Collected material:
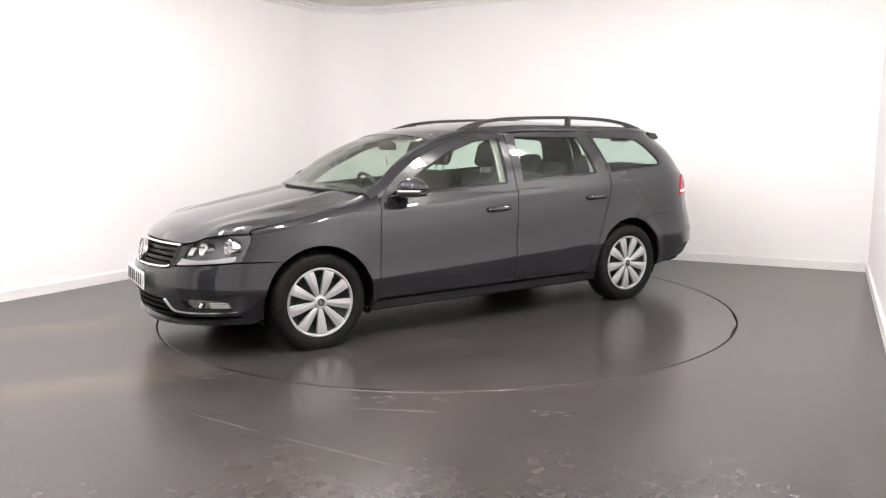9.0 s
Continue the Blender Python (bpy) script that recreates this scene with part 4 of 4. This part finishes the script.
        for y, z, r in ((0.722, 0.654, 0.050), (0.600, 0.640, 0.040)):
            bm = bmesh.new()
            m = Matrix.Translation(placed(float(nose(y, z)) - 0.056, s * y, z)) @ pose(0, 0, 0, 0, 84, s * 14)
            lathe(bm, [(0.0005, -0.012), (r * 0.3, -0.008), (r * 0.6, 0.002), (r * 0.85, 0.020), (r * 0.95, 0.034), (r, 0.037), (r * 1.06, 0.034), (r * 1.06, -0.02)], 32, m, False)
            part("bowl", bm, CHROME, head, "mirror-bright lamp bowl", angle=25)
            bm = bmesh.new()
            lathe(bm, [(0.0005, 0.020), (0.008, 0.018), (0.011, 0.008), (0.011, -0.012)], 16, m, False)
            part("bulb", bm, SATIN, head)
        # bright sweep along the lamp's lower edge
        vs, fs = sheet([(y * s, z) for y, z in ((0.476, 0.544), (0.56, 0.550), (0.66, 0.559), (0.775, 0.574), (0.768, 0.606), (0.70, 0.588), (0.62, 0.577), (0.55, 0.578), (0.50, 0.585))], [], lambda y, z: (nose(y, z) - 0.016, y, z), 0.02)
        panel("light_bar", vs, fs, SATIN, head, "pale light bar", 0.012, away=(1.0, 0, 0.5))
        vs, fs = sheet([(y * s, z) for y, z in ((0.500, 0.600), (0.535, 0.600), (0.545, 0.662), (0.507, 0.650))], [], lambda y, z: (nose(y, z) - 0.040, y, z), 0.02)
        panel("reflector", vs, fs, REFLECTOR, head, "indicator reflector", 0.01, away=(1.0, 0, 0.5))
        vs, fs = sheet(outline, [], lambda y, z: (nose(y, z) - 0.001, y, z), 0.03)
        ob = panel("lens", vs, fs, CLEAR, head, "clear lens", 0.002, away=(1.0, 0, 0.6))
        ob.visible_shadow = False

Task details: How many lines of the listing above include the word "part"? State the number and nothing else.

Exercise result: 3